§ XVI. OF VASES AND GATE PIERS.

The [vases] at Hampton Court mentioned above are particularly fine in design and well modelled; their height is about 2.3 and the little sitting [figures], slight as they are, are charming in their pose; the folded arms and prettily arranged hair give us a suggestion of life which most of these things supposed to be in the classic taste lack. The inventory taken by the Commission at Hampton Court mentions “Fower large flower potts of lead.” Similar vases are in the gardens at Windsor, also larger and later examples with figure plaques in Flaxman’s manner. At Castle Hill, North Devon, there are ten [vases], some with mouldings and gadroons formed in repoussé, others cast.

At Melbourne in Derbyshire there is an enormous vase some seven or eight feet high in a very rococo style.[29] There is one at Penshurst, which comes from Old Leicester House in London; and at Sprotborough are others of similar design. These vases will not bear comparison with the beautiful lead Gothic fonts before given.

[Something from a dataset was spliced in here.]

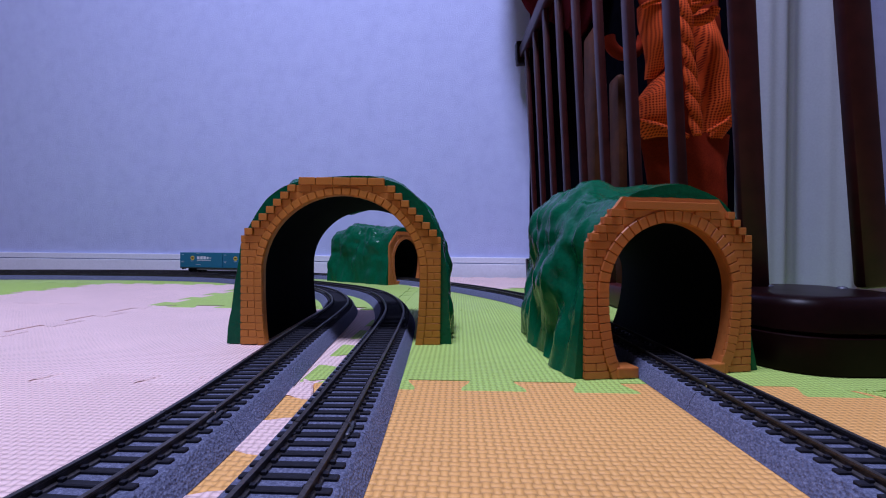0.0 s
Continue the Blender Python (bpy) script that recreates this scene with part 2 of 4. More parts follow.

Fig. 47.—Vase, Hampton Court.

Fig. 48.—From Vase, Hampton Court.

There are several vases at Wimpole near Cambridge, at Wilton, and at Wrest. Little square flower boxes with cast or repoussé devices on the sides were also made; Charles Lamb describes some flower pots for us from the gardens of Blakesware in Herefordshire, a fine old house, destroyed even when he wrote—“The owner of it had lately pulled it down; still I had a vague notion that it could not all have perished. How shall they build it up again?” There was a beautiful fruit garden and “ampler pleasure garden rising backwards from the house in triple terraces, with flower pots now of palest lead save that a spot here and there saved from the elements bespake their pristine state to have been gilt and glittering.”

Fig. 49.—Vase, Castle Hill.

At Knole are a pair of circular pots figured on [page 120]. Circular baskets of open interlacing work and other forms were also made.

Fig. 50.—Albert Gate.

Fig. 51.—Albert Gate.

Garden seats were also made entirely of lead. There are six lead seats at Castle Hill, North Devon; they are large square boxes with heavy “classic” forms, the top and ends imitating the folds of drapery. At Chiswick similar seats in every way were sculptured in stone. These show how lead should not be used.

Fig. 52.—Vase on Gate Pier, Knole.

At Castle Hill are also several greyhounds; they are particularly lively and well modelled and suitable for their purpose as guards to the gates. Gate piers are most inviting pedestals for leaden imagery. At Albert Gate, Hyde Park, there are two beautiful [lead] [stags]—another pair of them are at Loughton in Essex; no more appropriate English park gate could well be thought of. At Carshalton, Surrey, where a park was enclosed by Thomas Scawen, the great gate pillars of the entrance have large boldly modelled statues of Diana and Actæon, the date 1726. The little Cupids that stand out of the ivy that covers the piers at Temple Dinsley are sketched in [Fig. 53].

Fig. 53.—Temple Dinsley.

Perhaps the finest gate pier groups are those to the Flower Pot Gate at Hampton Court, where Cupids uphold a basket of flowers. These able pieces of work are not generally known for lead, because, like so many figures and vases, they have been painted and sanded to imitate stone.

Fig. 54.—Syon House.

In 1744 the then member for Southampton presented two lions for the Bar Gate in that town. These not very beautiful creatures still remain.

Syon House, on the Thames, has besides the great lion, a lesser lion set over Adam’s “lace gateway,” weighing a ton and half, it is unfortunately newly painted and sanded to look like stone, and as the tail sticks out in a way utterly impossible for anything but metal it makes it entirely absurd. There is a plague of paint over old leadwork, which should be gilt or let alone.

Fig. 55.—Syon House.

On the park wall facing the road there are [fine] [sphinxes], about five feet long, in every way different to the lion, well designed exercises in the “classic taste.” Well modelled, with impressive heads, in the dark and dinted metal, they are pleasant both in colour and texture. They are quite “Adam’s” in character but not at all petty like some of his work and very different to a pair of sphinxes also of lead, on the gates of Chiswick House.